Saturday, January 1, 2011

2. Loans

RISKY
 
PERSONAL LOANS - These are unsecured loans carrying a high rate of interest(13-50%). These loans    should be used as a last resort.

CREDIT CARDS - Most costliest form of Debt, carrying a rate of 40-45%. This is used to facilitate cashless spending.

TRAVEL LOANS - These as good as personal loans, not advisable for consumption purposes.

LESS RISKY

HOME LOANS - Low Interest Debt helps in Asset Building and doles out liberal tax benefits.

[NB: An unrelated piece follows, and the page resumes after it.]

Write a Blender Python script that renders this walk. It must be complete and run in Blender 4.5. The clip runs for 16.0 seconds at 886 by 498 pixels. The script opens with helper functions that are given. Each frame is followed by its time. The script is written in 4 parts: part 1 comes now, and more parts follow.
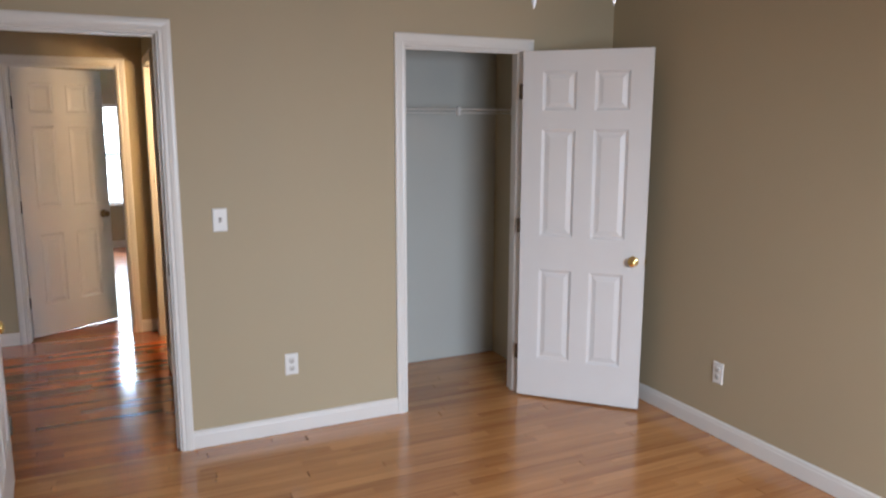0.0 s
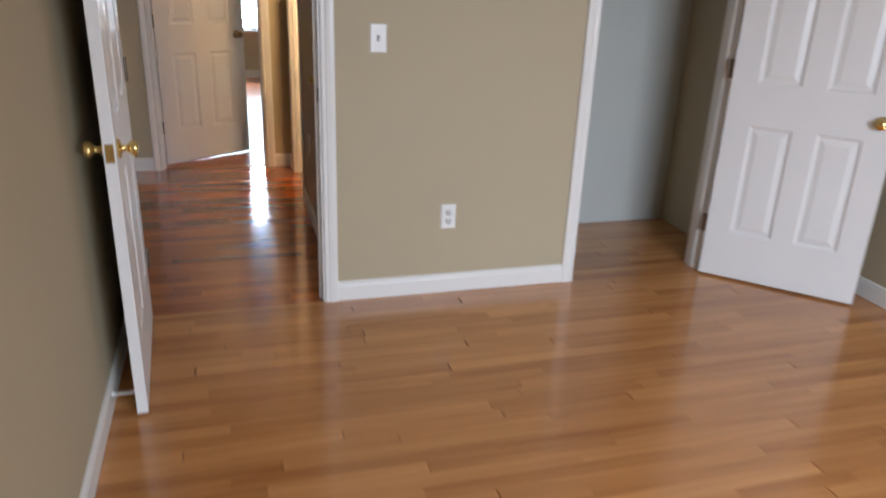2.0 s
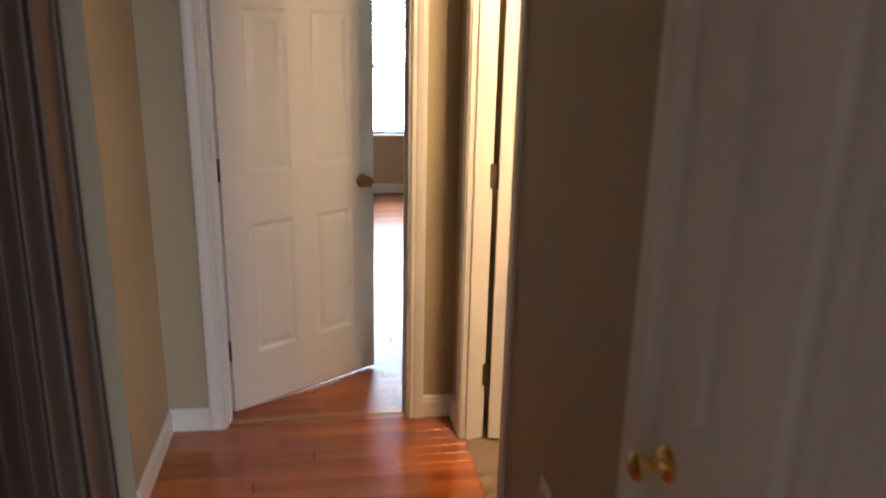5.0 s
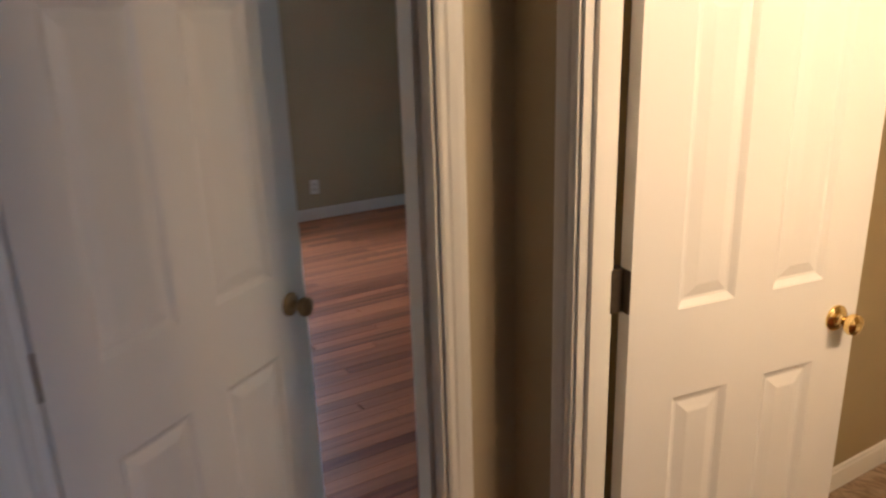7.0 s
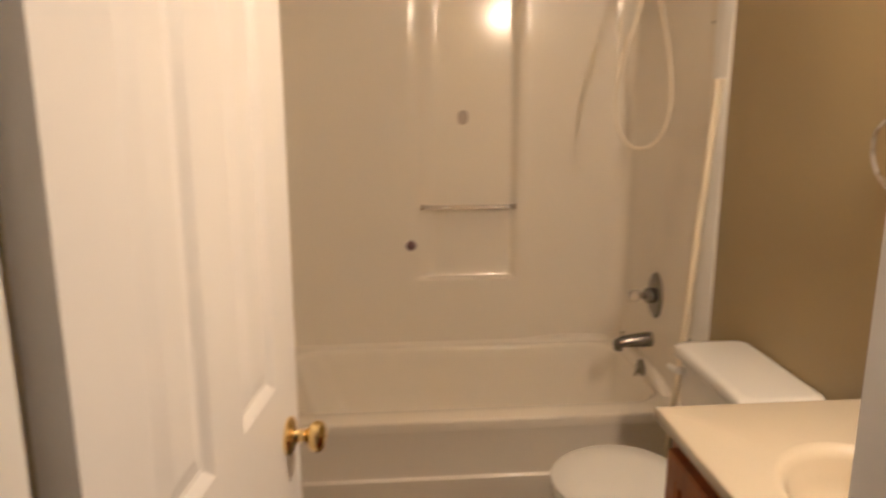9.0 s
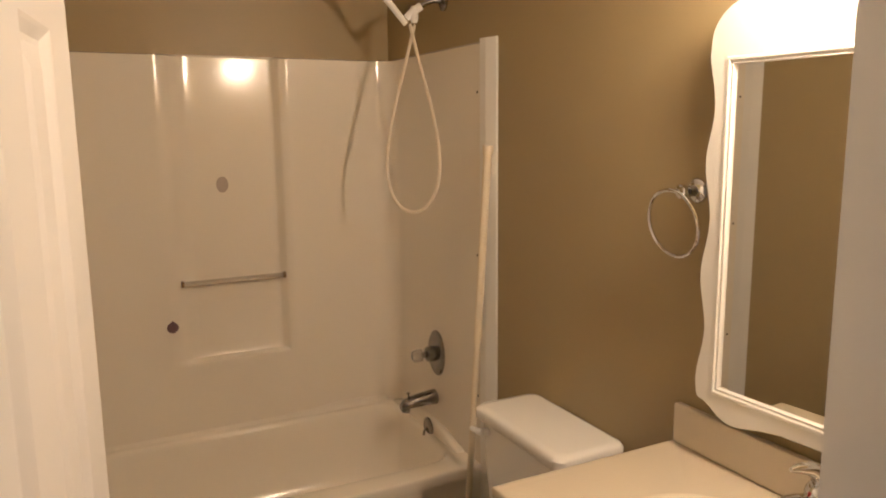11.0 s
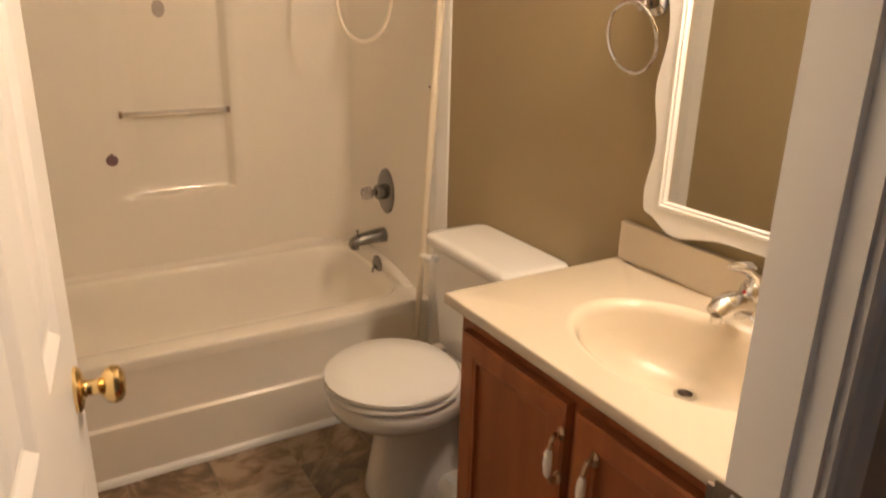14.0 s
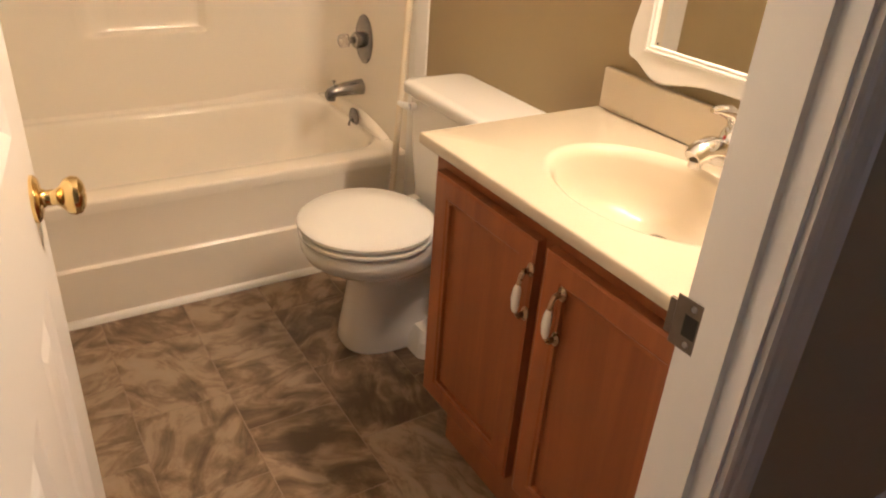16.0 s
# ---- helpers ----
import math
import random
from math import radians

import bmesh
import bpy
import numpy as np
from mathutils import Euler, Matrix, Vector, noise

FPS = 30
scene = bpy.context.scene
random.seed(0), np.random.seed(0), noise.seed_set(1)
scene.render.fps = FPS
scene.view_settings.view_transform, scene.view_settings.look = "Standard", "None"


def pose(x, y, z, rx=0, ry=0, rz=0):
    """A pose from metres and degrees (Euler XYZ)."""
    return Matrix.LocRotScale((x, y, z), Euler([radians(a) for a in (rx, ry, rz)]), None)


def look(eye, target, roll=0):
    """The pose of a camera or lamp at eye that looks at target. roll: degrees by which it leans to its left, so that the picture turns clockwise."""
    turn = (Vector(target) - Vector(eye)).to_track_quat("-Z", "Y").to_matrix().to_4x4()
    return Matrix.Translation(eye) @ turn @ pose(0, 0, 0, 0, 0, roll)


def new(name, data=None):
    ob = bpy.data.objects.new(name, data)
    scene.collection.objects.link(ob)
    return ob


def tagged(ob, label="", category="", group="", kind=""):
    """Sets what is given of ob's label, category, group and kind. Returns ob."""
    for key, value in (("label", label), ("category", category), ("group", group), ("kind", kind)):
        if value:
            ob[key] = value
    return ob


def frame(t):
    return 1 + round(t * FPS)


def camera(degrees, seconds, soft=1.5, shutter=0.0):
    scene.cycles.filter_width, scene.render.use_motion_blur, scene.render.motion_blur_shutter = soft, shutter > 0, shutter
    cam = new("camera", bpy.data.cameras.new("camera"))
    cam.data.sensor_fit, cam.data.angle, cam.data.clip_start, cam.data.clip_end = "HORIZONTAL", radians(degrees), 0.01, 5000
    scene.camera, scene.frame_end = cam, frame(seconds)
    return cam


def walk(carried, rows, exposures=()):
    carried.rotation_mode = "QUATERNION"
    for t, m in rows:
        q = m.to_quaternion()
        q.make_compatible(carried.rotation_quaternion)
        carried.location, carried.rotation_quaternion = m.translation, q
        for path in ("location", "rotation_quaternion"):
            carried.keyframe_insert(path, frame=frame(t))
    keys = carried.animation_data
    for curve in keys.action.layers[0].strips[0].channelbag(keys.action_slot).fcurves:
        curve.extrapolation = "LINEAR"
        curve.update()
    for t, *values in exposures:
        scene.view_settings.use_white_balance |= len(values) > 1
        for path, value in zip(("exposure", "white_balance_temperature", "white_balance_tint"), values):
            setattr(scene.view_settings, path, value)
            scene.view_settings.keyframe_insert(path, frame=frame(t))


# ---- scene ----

CAR LOANS - It has to be noted, that at first instance it may seem to be as good as a home loan, however there is 1 Major difference. This loan is for a depreciable Asset,  unlike a house.Hence, it is important that EMI's do not exceed 25% of your take home salary.
eg.Car Cost                   - Rs.7lac,
     You Pay                    - Rs 9 lac(inclusive of interest),
     Car value in 5years - Rs. 2-3 lacs.

LOANS AGAINST INVESTMENTS/PROPERTY/GOLD - Lets you unlock your assets value without liquidating them, at interest rates lower than personal loans.

LOANS AGAINST INSURANCE -Ideally this is the first Secured Avenue that should be tapped, given the low interest rate and convenient repayment schedule.

TIPS - i) Plan a Debt Management Strategy
           ii) Max. to max. dont exceed 30% of your take home salary in paying EMI's.